Le tintamarre autour du relèvement de Notre-Dame, est avant tout dû au prétexte à communication gouvernementale, sans aucune réelle information, qui provoque un chaos médiatique, avant tout parce que celui qui a bossé si dur pour porter des costards à 3000 euros est incapable d’exprimer quoi que ce soit de clair, de cerner précisément les problématiques. L’opération des milliardaires, qui globalement fraudent le fisc à raison de 100 milliards par an, dont les dons défiscalisés sont en fait payés par les contribuables, a tourné au fiasco y compris médiatique. D’autant que celui qui porte des costards à 3000 euros avec tant de fierté justifiée, déclarait voici peu qu’il n’y avait pas d’argent magique pour venir en aide aux 9 millions de pauvres en France.

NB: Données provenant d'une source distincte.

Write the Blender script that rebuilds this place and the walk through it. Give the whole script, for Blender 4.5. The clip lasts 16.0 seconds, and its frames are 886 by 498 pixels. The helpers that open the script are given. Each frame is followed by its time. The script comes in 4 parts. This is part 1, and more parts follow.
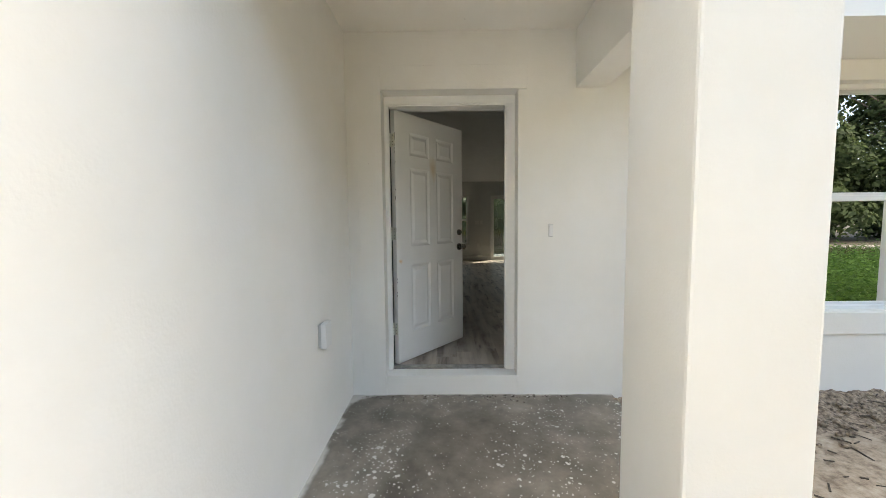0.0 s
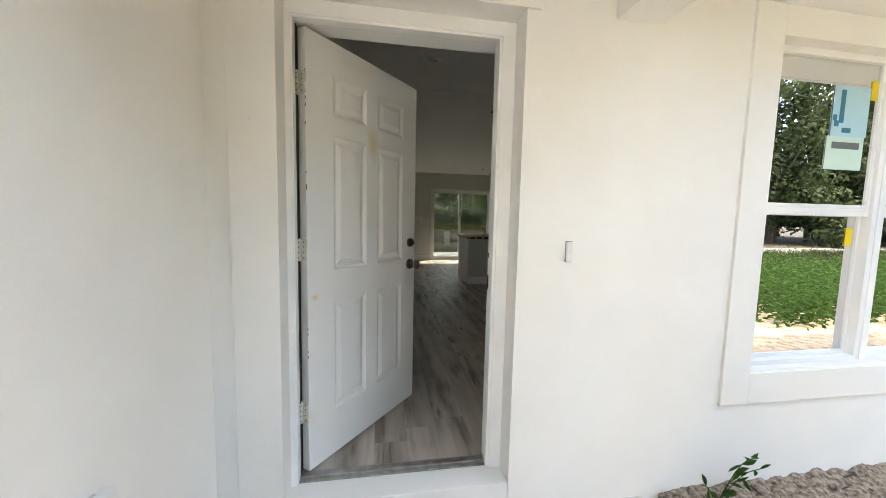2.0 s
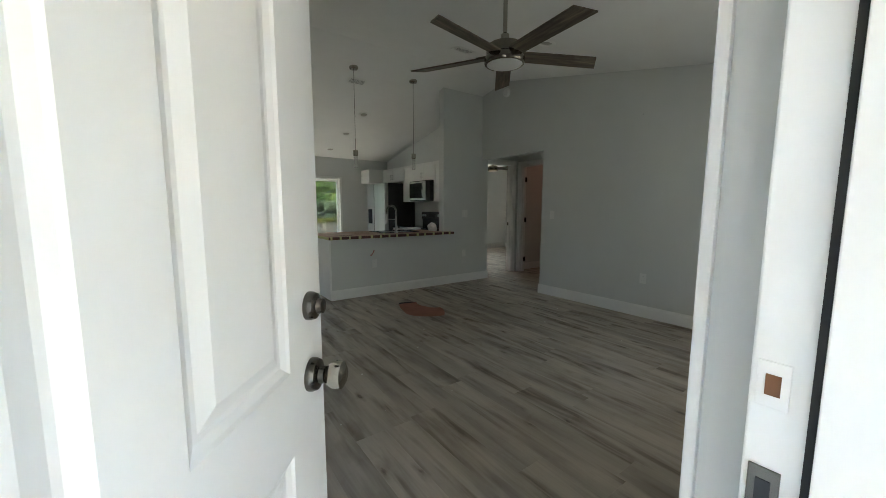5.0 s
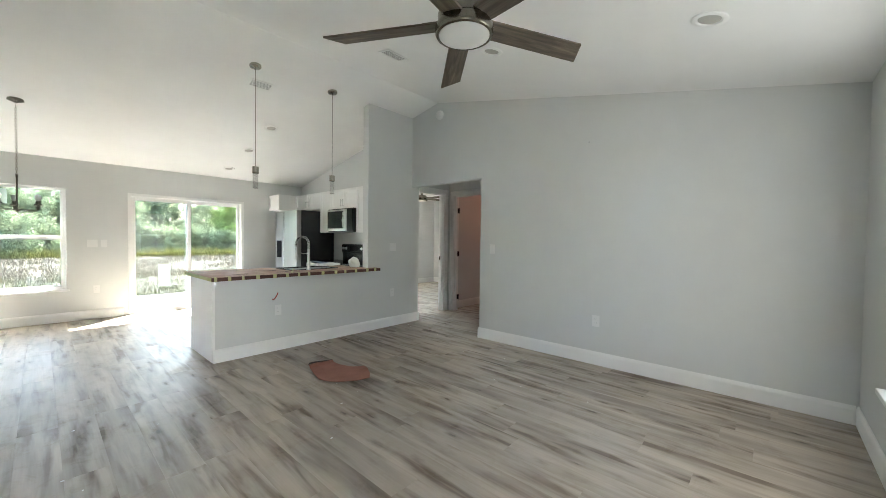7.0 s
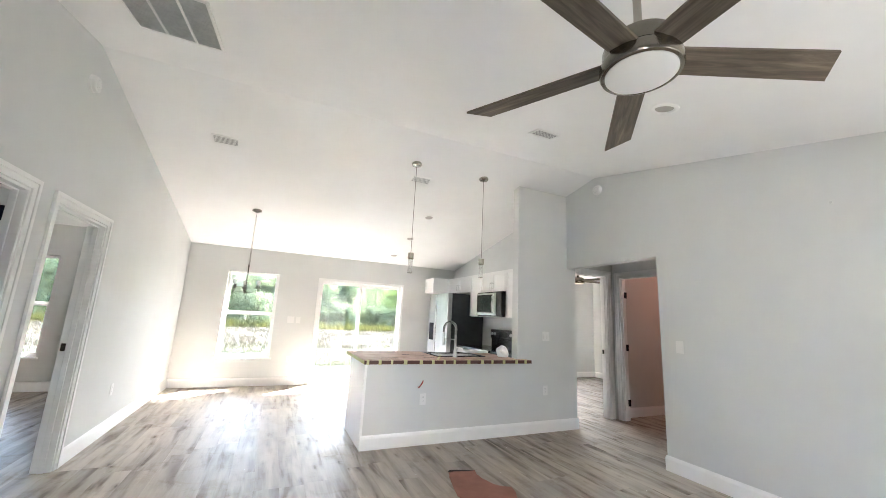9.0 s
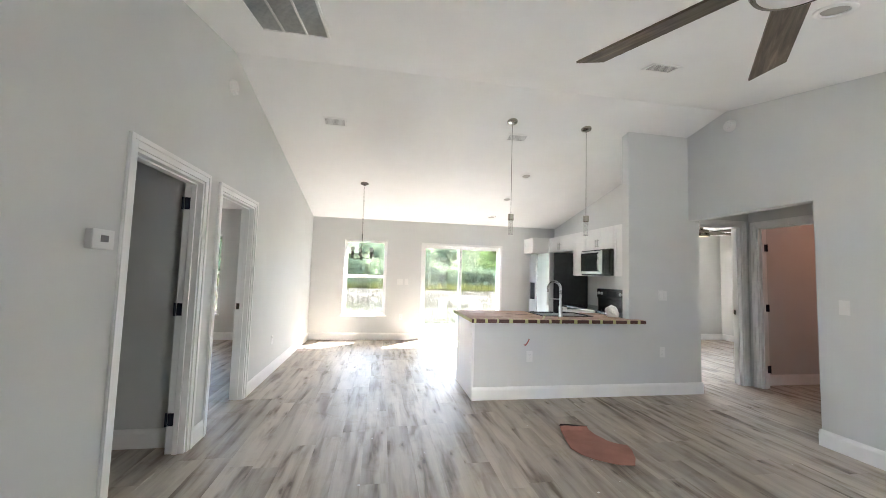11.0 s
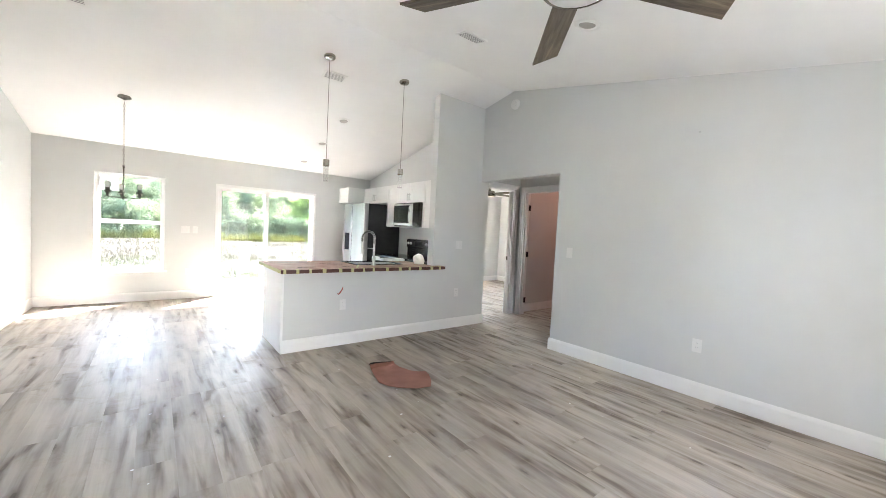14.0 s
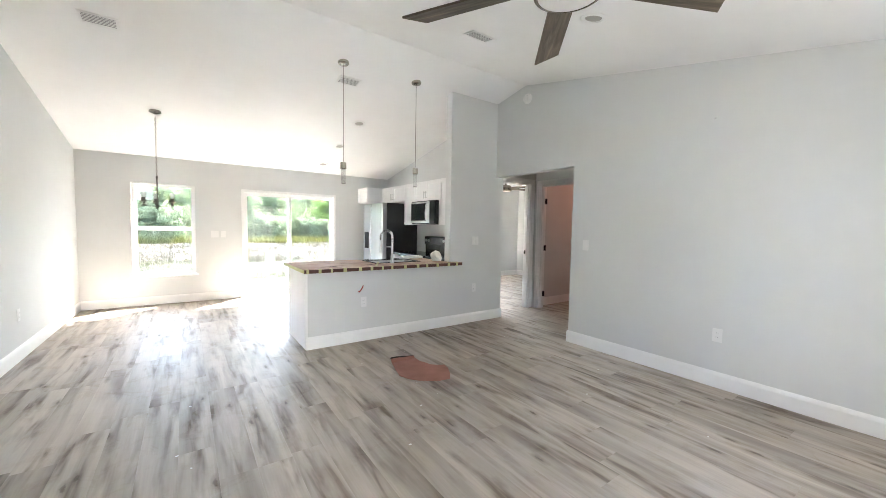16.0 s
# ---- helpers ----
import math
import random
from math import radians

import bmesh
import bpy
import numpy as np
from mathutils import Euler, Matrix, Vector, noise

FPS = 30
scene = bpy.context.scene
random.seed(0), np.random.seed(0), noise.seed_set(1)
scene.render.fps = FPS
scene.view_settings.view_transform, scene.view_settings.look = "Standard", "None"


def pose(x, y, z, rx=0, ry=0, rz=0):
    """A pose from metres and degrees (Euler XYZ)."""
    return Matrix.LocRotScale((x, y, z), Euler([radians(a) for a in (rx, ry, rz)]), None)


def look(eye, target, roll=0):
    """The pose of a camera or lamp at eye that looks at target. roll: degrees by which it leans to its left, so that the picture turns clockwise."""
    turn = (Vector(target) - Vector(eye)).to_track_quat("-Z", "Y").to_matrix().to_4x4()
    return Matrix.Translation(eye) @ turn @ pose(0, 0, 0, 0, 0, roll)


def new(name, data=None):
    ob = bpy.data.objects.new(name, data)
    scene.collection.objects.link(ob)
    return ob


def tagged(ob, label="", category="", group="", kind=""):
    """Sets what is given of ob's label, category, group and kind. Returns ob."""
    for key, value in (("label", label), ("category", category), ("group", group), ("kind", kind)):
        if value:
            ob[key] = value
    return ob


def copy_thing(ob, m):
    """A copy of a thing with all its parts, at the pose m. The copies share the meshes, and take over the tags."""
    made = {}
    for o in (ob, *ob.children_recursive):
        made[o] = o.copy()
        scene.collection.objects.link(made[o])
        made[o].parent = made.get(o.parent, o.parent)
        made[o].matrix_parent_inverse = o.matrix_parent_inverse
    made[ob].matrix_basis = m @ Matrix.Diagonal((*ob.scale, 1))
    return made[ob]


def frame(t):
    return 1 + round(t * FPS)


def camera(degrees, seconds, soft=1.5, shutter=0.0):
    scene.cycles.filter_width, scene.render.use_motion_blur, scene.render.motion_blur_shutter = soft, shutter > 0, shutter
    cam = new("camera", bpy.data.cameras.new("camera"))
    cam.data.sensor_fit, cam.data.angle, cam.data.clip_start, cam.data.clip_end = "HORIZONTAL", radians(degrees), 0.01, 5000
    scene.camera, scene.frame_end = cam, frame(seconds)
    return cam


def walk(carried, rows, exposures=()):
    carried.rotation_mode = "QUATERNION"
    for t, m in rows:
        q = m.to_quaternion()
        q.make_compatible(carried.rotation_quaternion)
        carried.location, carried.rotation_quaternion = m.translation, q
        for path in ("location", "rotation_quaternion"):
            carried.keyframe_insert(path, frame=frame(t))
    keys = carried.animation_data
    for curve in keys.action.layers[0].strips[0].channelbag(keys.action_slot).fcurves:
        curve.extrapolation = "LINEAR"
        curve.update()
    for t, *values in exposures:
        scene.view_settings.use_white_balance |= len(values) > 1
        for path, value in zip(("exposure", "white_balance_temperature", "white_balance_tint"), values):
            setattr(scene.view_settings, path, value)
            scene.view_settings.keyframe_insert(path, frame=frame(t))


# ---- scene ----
cam = camera(101.0, 16.0, soft=0.5)
PATH = [
    (0, (0.054, -2.712, 1.167), (0.029, -0.717, 1.021), -0.6),
    (0.5, (-0.004, -2.412, 1.215), (0.121, -0.427, 1.003), -1.0),
    (1, (-0.01, -2.064, 1.25), (0.097, -0.07, 1.137), -0.6),
    (1.5, (-0.025, -1.793, 1.243), (0.121, 0.196, 1.098), -0.9),
    (2, (-0.033, -1.533, 1.253), (0.314, 0.428, 1.067), 1.3),
    (2.5, (-0.017, -1.235, 1.228), (0.371, 0.71, 0.973), -0.0),
    (3, (0.033, -0.945, 1.236), (0.317, 1.018, 0.976), -0.2),
    (3.5, (-0.037, -0.615, 1.262), (0.574, 1.277, 1.04), -0.8),
    (3.7, (-0.086, -0.517, 1.267), (0.621, 1.342, 1.055), -0.9),
    (5.8, (0.14, 0.545, 1.258), (1.525, 1.98, 1.104), 0.1),
    (6, (0.227, 0.635, 1.260), (1.643, 2.048, 1.215), -1.1),
    (6.5, (0.286, 0.676, 1.269), (1.684, 2.106, 1.22), -0.5),
    (7, (0.418, 0.786, 1.267), (1.901, 2.127, 1.218), 0.7),
    (7.5, (0.516, 0.904, 1.289), (1.996, 2.249, 1.278), 1.1),
    (8, (0.533, 0.964, 1.298), (1.829, 2.487, 1.317), 0.6),
    (8.5, (0.587, 1.025, 1.322), (1.577, 2.755, 1.488), 0.2),
    (9, (0.645, 1.064, 1.33), (1.449, 2.858, 1.698), 2.9),
    (9.5, (0.656, 1.061, 1.33), (1.258, 2.922, 1.749), 1.6),
    (9.7, (0.653, 1.06, 1.334), (1.221, 2.915, 1.819), 1.6),
    (11.8, (0.528, 1.033, 1.336), (0.774, 3.016, 1.236), 1.0),
    (12, (0.528, 1.04, 1.328), (0.883, 3.004, 1.21), 1.3),
    (12.5, (0.524, 1.054, 1.331), (1.153, 2.949, 1.215), 1.7),
    (13, (0.527, 1.054, 1.331), (1.393, 2.853, 1.21), 1.2),
    (13.5, (0.542, 1.057, 1.322), (1.638, 2.727, 1.225), 2.2),
    (14, (0.564, 1.058, 1.317), (1.803, 2.626, 1.227), 2.9),
    (14.5, (0.576, 1.041, 1.312), (1.935, 2.507, 1.243), 2.8),
    (15, (0.591, 1.011, 1.315), (2.062, 2.365, 1.254), 2.1),
    (15.5, (0.595, 0.986, 1.32), (2.071, 2.332, 1.235), 2.2),
    (16, (0.553, 0.961, 1.33), (1.702, 2.594, 1.214), 1.0),
]

EXPOSURES = [(0, 2.75, 7650, 2), (0.5, 2.95, 7650, 2), (1.0, 3.4, 7600, 3), (1.5, 3.5, 7600, 4), (2.0, 3.4, 7600, 4), (3.5, 3.6, 7600, 4), (3.7, 3.55, 7500, 4), (5.8, 5.8, 6550, -2), (6.0, 5.85, 6550, -2), (6.5, 5.65, 6550, -2), (7.0, 6.55, 6500, 4),
    (7.5, 7.1, 6450, 8), (8.0, 7.05, 6450, 8), (8.5, 7.15, 6450, 9), (9.0, 7.15, 6500, 11), (9.5, 7.05, 6500, 11), (12, 6.9, 6500, 11), (13, 6.95, 6500, 9), (13.5, 7.15, 6450, 9), (14, 7.2, 6450, 11), (15, 7.2, 6450, 11), (16, 7.15, 6450, 10)]
walk(cam, [(t, look(eye, target, roll)) for t, eye, target, roll in PATH], EXPOSURES)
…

Notre-Dame, vouée au culte de la pauvre, bonne et conciliante mère du Dieu fait homme pauvre parmi les pauvres, se retrouve au sein d’anciennes querelles, entre le vœu politique de pauvreté de l’église et la nécessaire communication de la gloire et de la puissance trinitaire. Ici on te met de l’or des monuments démesurés, là on porte des costumes hors de prix, là on te parlait en latin, dont on ne comprenait rien et en imaginait des mystères aussi grands que profonds, ici en un français à la tournure flamboyante, mais à la sémantique en berne, que l'on comprend aussi peu et en imagine des étendues fécondes d’intelligence. Abélard, mort une vingtaine d’années avant la pose supposée de la première pierre de Notre-Dame disait de saint Anselme, grand mandarin universitaire de l’époque, qu’il était comme un arbre magnifiquement feuillu de loin, dont on pouvait voir de près qu’il ne donnait pas de fruits. Ou que pour le verbiage c'était merveille et nul dès qu’on voulait un renseignement.
Les autorités françaises sont donc incapables de relever Notre-Dame dans la sérénité. Trouvent sans peine des sommes colossales pour détruire des trésors de l’humanité en Irak ou en Libye, mais seraient dans l’embarras pour reconstruire une cathédrale sur dix ou quinze ans !
Touchons du bois de chêne ignifugé, pour qu’il ne se produise pas de catastrophe majeure en France. Les autorités seront incapables d’y faire face. La France est à la merci des milliardaires, de leur rapacité comme de leurs oboles.